You will help us solve key engineering challenges:
Our backend infrastructure is composed of hundreds of virtual machines running on Rackspace’s public cloud. We maintain this configuration with Puppet and attempt to minimize busy work by implementing automation as we develop our infrastructure. We’re constantly thinking about how to grow while improving reliability via automation, monitoring, alerting, and self-healing systems. Some of the challenges you will help us solve are:

  • How do we effectively apply Software Engineering principles to infrastructure and operational challenges?
  • How do we build and deploy software that enables minimum latency for real-time messaging on a large scale?
  • How can we architect a distributed backend infrastructure that can serve hundreds of thousands of customers and is resilient to different types failure?
  • How do we design systems that are able to heal themselves after unexpected failures with minimum human interaction?
  • How do we reliably store terabytes of transcripts and customer interactions?
  • How do we maintain real time state across mobile, desktop, and web?
  • How do we engineer systems that allow users with sub-standard network connections have a good real-time chat experience?

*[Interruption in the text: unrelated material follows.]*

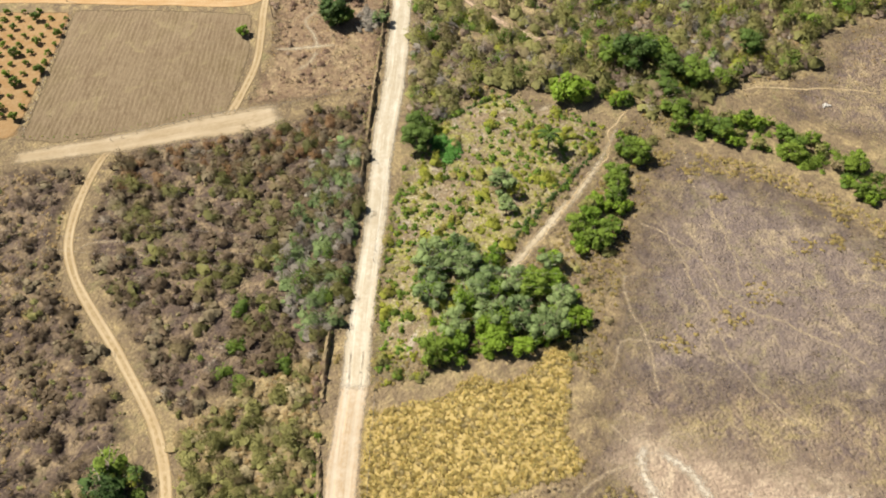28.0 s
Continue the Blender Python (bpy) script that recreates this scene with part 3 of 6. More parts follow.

  • Your technical background and experience: You are a software developer with excellent Python skills. You have a solid understanding of different concurrency paradigms and have applied them in the past. You are very familiar with web technologies and patterns for scaling software like message queues, caching, and load balancing.
  • You are a strong software developer with an eye for automation opportunities: You have a strong desire to reduce manual, error-prone tasks by automating them through solid engineering practices.
  • Solid understanding of network programming and configuration: You’ve used command line tools to debug networking issues and have an understanding of different networking protocols. You also know about the challenges of building software in the cloud and are familiar with tools to manage infrastructure.
  • Self-directed, but open to collaboration: You are happy to work independently, but know when to ask for help. You know how to give and receive direct feedback. You are a team player and comfortable contributing to projects as well as open to leading projects. You deal well with ambiguity and realize it is an opportunity to experiment.
  • Excellent communicator: You are able to clearly communicate your thoughts, especially in text based communication to both technical and non-technical audiences. You know when a conversation should be in chat, skype, or face-to-face.
  • Empathetic: You realize listening is just as important as speaking your mind. You assume good faith of your teammates when there is conflict and are curious about understanding their perspectives.
  • Comfortable with or open to working remotely: The majority of your team will be distributed and you’ll communicate via remote tools: Slack, email, video conferencing, etc.
  • Meticulous attention to detail: You should be able to review code written by other engineers and find room for improvement. You should be able to write test suites for your code that exercise complicated code paths and prevent production mishaps.  Every time we push out new code is an opportunity to delight thousands of customers (or a risk of making a bad day for them).
  • Write good code: You should have examples of code you have written that is easy to read, maintainable, and testable. You should be able to decompose complicated problems into elegant solutions anyone on the engineering team can understand.  
  • Always learning: You are a curious individual who is constantly learning about new technologies and enjoys sharing what you've learned with your teammates.
  • Significant production experience: You have 2+ years of experience shipping and maintaining production code that is used by 1000s of people. You have run into the edge cases of operating at scale, and can teach us how to avoid them.

You can expect a lot from us:
First off, make sure to read about our team culture at, and our values at You can also get a sense of our history at Beyond what you see there, as a member of the engineering team you can expect:
  • A great remote culture and team: Even though we’re geographically dispersed, our team makes the effort to connect to one another and we provide in person opportunities to further enhance that bond. We genuinely like each other.  
  • A life outside of work: Olarkers generally work 40 hour weeks. Work is a marathon, not a sprint. We are building a company for the long haul.
  • Quality-driven culture: we strive to automate testing and heavily monitor our production system. Our goal is ensuring that any end-user issues are short-lived and limited in scope.
  • One weekly required engineering meeting and team wide sync - we are also very conscious of providing the time to keep ourselves focused.

Olark is committed to diversity in its workforce. Olark is an equal employment opportunity employer and considers qualified applicants without regard to gender, sexual orientation, gender identity, race, veteran or disability status.